Satu faktor yang mungkin membingungkan adalah faktor ikut-ikutan atau coba-coba. Tindak anarkis yang dilakukan remaja ini sungguh sangat mengkhawatirkan. Tawuran antar sekolah, supporter olahraga, gank seperti menjadi menjadi kebiasaan bagi remaja. Padahal banyak kerugian yang jelas-jelas terlihat dari tindakan anarkis mereka baik itu kerugian fisik maupun materi. Hukuman yang diberikan pun sepertinya belum bisa membuat mereka jera sehingga terus menerus melakukannya. Lucunya lagi, setelah tertangkap pelakunya mereka menangis dan merengek-rengek meminta ampun. Kemana hilangnya sifat jagoan ketika sedang melakukan tindakan anarkis??

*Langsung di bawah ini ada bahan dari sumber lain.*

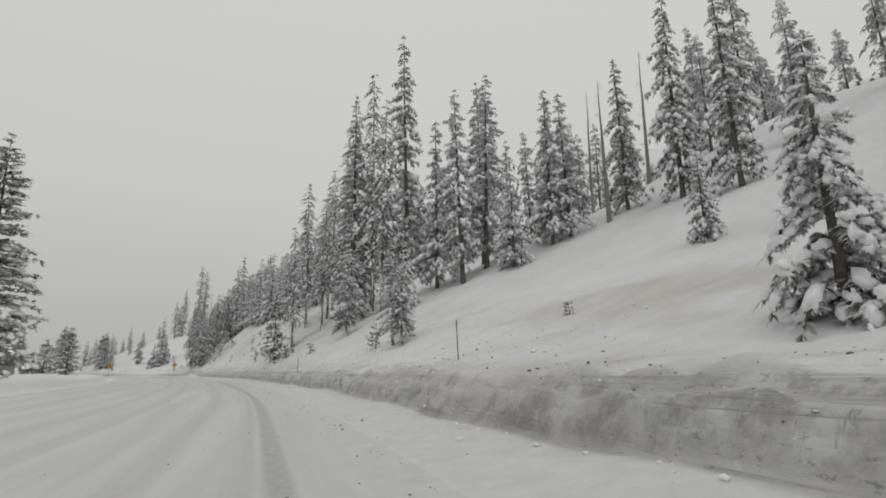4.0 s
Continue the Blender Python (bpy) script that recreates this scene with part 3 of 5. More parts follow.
def conifer(name, seed, H, width, bare=.05, gap=.45, per=6, droop=.35, rise=.15, nodes=4, fingers=3, reach=.42, load=.6, lump=.10, level=1,
            needles=None, ragged=.2, shape=.9, dead=0, trunk_r=None, brush=False, bark=None, clumps=False, fall=.25, fine=.70, inner=.28, pad=1.0, tier=.45):
    """One conifer of height H with whorls of needled branches and snow lying on them; an Empty with its parts."""
    rng = np.random.default_rng(seed)
    tree = new(name)
    r = trunk_r or H*.0085 + .04
    me, axis = trunk_mesh(rng, H*.985, r, bark or BARK)
    part("trunk", me, None, tree)
    hs = np.arange(bare*H + .1, H*.985, gap)
    h = np.repeat(hs + rng.uniform(-.2, .2, len(hs))*gap, per) + rng.uniform(-.5, .5, len(hs)*per)*gap*tier
    h = np.clip(h, .1, H*.985)
    k = len(h)
    u = (h - bare*H)/(H*(1 - bare))
    u = np.clip(u, 0, 1)
    prof = width*np.clip((1 - u)**shape, .03, 1)*np.clip(.62 + 3.2*u, 0, 1)
    gaps = 1 + ragged*np.sin(h*2.1 + seed) * rng.uniform(.2, 1, k)
    L = prof*gaps*rng.uniform(.70, 1.15, k) + .10
    az = rng.uniform(0, 2*np.pi, k)
    out = np.stack([np.cos(az), np.sin(az), 0*az], -1)
    base = np.concatenate([axis(h), h[:, None]], 1)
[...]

Mungkin hanya itu yang dapat penulis sampaikan. Yah, sebenarnya penulis juga masih melakukan tindakan-tindakan diatas, maklumlah penulis juga masih remaja hehe :D. Mungkin inilah yang disebut sebagai tahap peralihan menuju kedewasaan dimana segala tindakan dan pemikiran masih labil dan selalu merasa ingin tahu akan segala hal. Bimbingan orang dewasa rasanya perlu diberikan agar para remaja tidak terjerumus kedalam hal-hal yang negatif. Karena kalau generasi muda sudah hancur siapakah yang akan memimpin bangsa ini kelak.